Each request must be authenticated and the caller's persona must grant the observability:read capability. This capability is checked through the same persona tool-allow filter that gates tools, so operators grant it in the portal persona editor by adding observability:read to a persona's allowed tools. Default-deny applies: a persona without it (and without a matching wildcard) is denied with 403. Admin personas with allow: ["*"] receive it automatically.

A per-persona rate limit (default 10 queries/second) returns 429 when exceeded, so a runaway portal session for one persona cannot starve others. Proxy queries are not written to the audit log: the dashboards poll these endpoints on a refresh interval, so auditing each one flooded the audit trail and the tool-usage analytics with dashboard-internal reads that are not MCP tool calls. Responses are not cached on the platform; Prometheus is the cache and the portal applies its own client-side stale-time.

Distributed tracing

Tracing is the second half of the observability story: where metrics answer "how is the system performing" in aggregate, traces answer "why was this call slow" by capturing one MCP request as a single span tree. The platform exports OpenTelemetry traces over OTLP/gRPC to a collector (Tempo, Jaeger, or any OTLP-compatible backend).

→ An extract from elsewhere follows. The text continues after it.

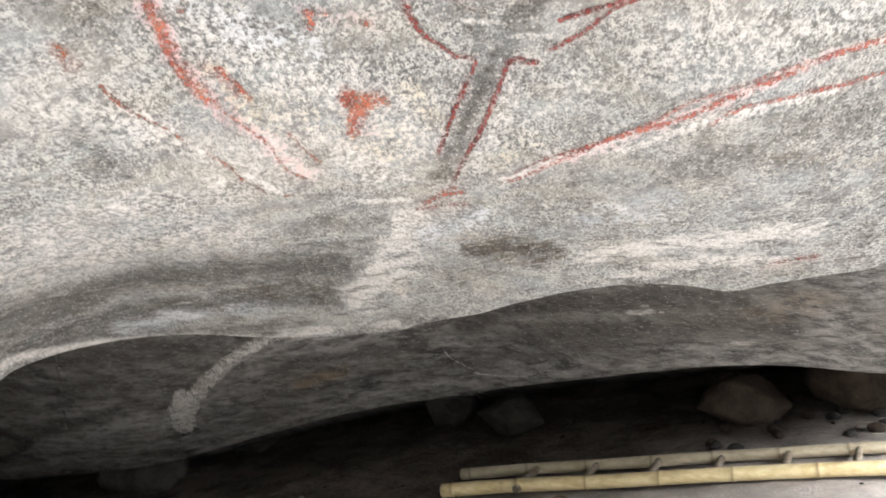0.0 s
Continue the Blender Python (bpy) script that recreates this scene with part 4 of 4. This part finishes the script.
mark.stroke(22.7, 0.42, (-55.86, -6.78), (-55.75, -7.64), (-55.38, -8.52), (-54.87, -8.97))
mark.stroke(22.2, 0.42, (-55.88, -6.67), (-55.32, -6.24), (-54.73, -6.44), (-54.42, -7.2), (-54.36, -8.3), (-54.67, -8.86))
mark.stroke(52.3, 0.62, (-55.25, -6.77), (-54.84, -8.3))
mark.stroke(13.1, 0.68, (-53.98, -6.1), (-53.84, -7.2), (-53.91, -8.31))
mark = Painting("faded pinkish red painted strokes low on granite", PINK_RED)
mark.stroke(20.1, 0.39, (-58.03, -14.17), (-57.46, -14.9), (-56.76, -15.82))
mark.stroke(22.5, 0.34, (-59.34, -14.59), (-58.97, -16.35))
mark.stroke(17, 0.49, (-45.42, -9.62), (-44.64, -9.42), (-43.78, -9))
mark.stroke(44.3, 0.69, (-59.48, -12.63), (-59.01, -13.52))
mark.stroke(10.6, 0.55, (-48.22, -5.45), (-47.81, -5.66))
mark.stroke(20.1, 0.65, (-57.94, 1.26), (-57.43, 1.17))

VEINS = ("mineral_vein", "mineral vein", "mineral veins", "vein_streak")
mark = Painting("pale grey mineral streak ending in a broad patch", VEIN, LOBE, VEINS)
mark.stroke((26.9, 57.7), 0.3, (-3.16, 0), (-4.91, -0.45), (-6.73, -1.19), (-8.47, -2.26), (-9.91, -3.6))
mark.stroke((19.9, 67.7), 0.15, (-5.62, -0.69), (-7.52, -1.7), (-9.08, -2.77), (-10.66, -4.35))
mark.stroke((111.2, 97.9), 0.05, (-10.83, -3.95), (-11.24, -4.92), (-11.56, -6.45))
mark.stroke((83.9, 108.5), 0.8, (-11.64, -6.35), (-11.81, -7.63), (-11.98, -8.73))
mark = Painting("thin pale curved streak on dark rock", VEIN, LOBE, VEINS)
mark.stroke(8.2, 0.35, (4.19, -1.24), (4.55, -1.78), (5.41, -2.26), (6.14, -2.71))
mark.stroke((10.4, 8.4), 0.25, (5.81, -2.7), (7.27, -2.83), (9.11, -2.83))
mark = Painting("small pale mineral specks on dark rock", VEIN, LOBE, VEINS)
mark.stroke(11.4, 0.4, (16.47, 1.34), (17.24, 1.25))
mark.stroke(12.8, 0.5, (17.97, 1.54), (18.54, 1.39))
mark.stroke(15.1, 0.5, (21.6, -0.33), (22.06, -0.28))
mark.stroke(13.4, 0.5, (22.35, -0.29), (22.76, -0.36))
mark.stroke(9.6, 0.5, (16.97, 1.87), (17.75, 1.81))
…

Tracing is off by default and independent of metrics — unlike the always-available /metrics scrape endpoint, traces need a collector to receive them, so enabling without one would be pointless. When off, every span call site is a single span-context check (the tracing middleware benchmarks at ~0.3 ns/op disabled; ~1.8 µs/op when sampling a span — negligible against millisecond-scale tool calls).

Enabling tracing

Env var Default Meaning
OTEL_TRACES_ENABLED false Enable the tracer and install the global OTel TracerProvider.
OTEL_EXPORTER_OTLP_ENDPOINT localhost:4317 OTLP/gRPC collector address (host:port).
OTEL_EXPORTER_OTLP_INSECURE true Disable transport TLS (the common in-cluster topology). Set false for a TLS remote collector.
OTEL_TRACES_SAMPLER_ARG 0.1 Head-based sampling ratio in [0,1] applied to root spans.
OTEL_SERVICE_NAME mcp-data-platform service.name resource attribute on every span.

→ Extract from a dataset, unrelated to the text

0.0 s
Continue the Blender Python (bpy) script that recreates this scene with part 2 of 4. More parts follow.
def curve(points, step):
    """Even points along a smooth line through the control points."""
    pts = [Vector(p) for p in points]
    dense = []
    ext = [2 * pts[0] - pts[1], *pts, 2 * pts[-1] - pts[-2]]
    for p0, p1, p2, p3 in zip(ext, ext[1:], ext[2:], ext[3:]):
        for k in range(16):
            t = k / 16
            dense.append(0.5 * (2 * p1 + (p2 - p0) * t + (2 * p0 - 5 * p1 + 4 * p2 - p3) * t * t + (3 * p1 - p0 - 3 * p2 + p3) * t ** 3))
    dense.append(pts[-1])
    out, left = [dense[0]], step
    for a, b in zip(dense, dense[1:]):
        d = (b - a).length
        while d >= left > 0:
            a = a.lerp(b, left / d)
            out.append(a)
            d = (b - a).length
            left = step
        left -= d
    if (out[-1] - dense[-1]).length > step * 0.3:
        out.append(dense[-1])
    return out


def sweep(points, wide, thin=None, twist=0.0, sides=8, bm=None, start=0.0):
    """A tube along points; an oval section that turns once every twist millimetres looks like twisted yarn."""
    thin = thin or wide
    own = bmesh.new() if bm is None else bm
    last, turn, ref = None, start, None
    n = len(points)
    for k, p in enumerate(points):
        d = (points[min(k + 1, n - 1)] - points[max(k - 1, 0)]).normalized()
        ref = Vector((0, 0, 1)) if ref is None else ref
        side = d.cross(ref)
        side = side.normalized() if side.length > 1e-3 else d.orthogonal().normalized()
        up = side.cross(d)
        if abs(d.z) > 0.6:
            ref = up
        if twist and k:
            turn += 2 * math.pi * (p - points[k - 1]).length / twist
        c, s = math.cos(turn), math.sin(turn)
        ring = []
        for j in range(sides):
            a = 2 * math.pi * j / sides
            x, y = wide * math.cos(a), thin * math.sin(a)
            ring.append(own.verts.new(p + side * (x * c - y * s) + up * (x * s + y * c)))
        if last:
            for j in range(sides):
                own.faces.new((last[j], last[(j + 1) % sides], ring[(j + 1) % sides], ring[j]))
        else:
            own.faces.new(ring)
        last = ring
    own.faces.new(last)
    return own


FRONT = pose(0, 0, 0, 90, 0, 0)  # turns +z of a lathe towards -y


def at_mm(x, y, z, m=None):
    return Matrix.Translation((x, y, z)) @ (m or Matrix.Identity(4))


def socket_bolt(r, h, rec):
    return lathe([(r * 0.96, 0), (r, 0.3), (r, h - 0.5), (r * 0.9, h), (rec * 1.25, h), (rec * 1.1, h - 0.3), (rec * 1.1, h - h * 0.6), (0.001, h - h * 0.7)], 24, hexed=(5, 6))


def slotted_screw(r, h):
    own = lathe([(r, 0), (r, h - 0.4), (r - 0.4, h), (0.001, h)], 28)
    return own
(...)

The OTLP exporter connects lazily: an unreachable or unconfigured collector never blocks or fails startup; spans are batched and dropped if undeliverable.

Span tree

Each tool call produces one trace:

graph TD
    Root["tool_call (root)"] --> Enrich["enrichment (cross-service fan-out)"]
    Root --> Trino["trino.<query_kind>"]
    Root --> DataHub["datahub.<operation>"]
    Root --> S3["s3.<operation>"]
    Enrich --> DataHubE["datahub.<operation>"]
    Enrich --> TrinoE["trino.<query_kind>"]
  • Root span is opened by the tracing middleware, inner to auth so it carries the request's identity. Its name is the fixed, low-cardinality tool_call (the specific tool is on the mcp.tool attribute, not the span name, so all tool calls share one queryable name). It holds the bounded attributes that mirror the metric labels (mcp.tool, mcp.toolkit_kind, mcp.persona, status_category) plus the high-cardinality fields that are deliberately kept off Prometheus labels — mcp.user_id, mcp.user_email, mcp.session_id, mcp.request_id, mcp.connection, mcp.transport, mcp.source, and the enrichment summary. This is the whole point of spans: per-request detail a label set cannot carry.
  • Child spans nest under the root via context propagation: the cross-service enrichment fan-out, and one span per upstream call to Trino (trino.<query_kind>), DataHub (datahub.<operation>), and S3 (s3.<operation>). The Trino/DataHub/S3 spans are emitted by the same decorators that record the toolkit metrics, installed when either metrics or tracing is enabled.

Span status is Error for any non-ok status_category, with the error recorded as a span event, so error traces stand out in Tempo/Jaeger.

Not every external call has its own child span yet. The apigateway toolkit's outbound HTTP calls are captured by the root tool_call span (an api_invoke_endpoint call is itself a tool call) but do not yet emit a dedicated outbound span like Trino/DataHub/S3 do — that is a follow-up. The inbound OAuth 2.1 server and the asynchronous audit write run outside a tool call's request context entirely and so are not part of the tool-call trace; their latency is covered by the metrics in the tables above.

Sampling

Head-based sampling is in-app via OTEL_TRACES_SAMPLER_ARG (a ParentBased ratio sampler — a sampled caller's whole trace is always kept). Tail-based sampling — keeping 100% of error and slow traces — belongs in the collector, not the application, so it can be tuned without redeploying. An example collector pipeline and OTLP export config ship in deployments/observability/.

Example trace queries

In Tempo (TraceQL), find slow Trino-backed tool calls:

{ name = "tool_call" && .mcp.toolkit_kind = "trino" && duration > 2s }

In Jaeger, filter by service mcp-data-platform, operation tool_call, and tag status_category=upstream_err to see failed calls with their full child-span breakdown.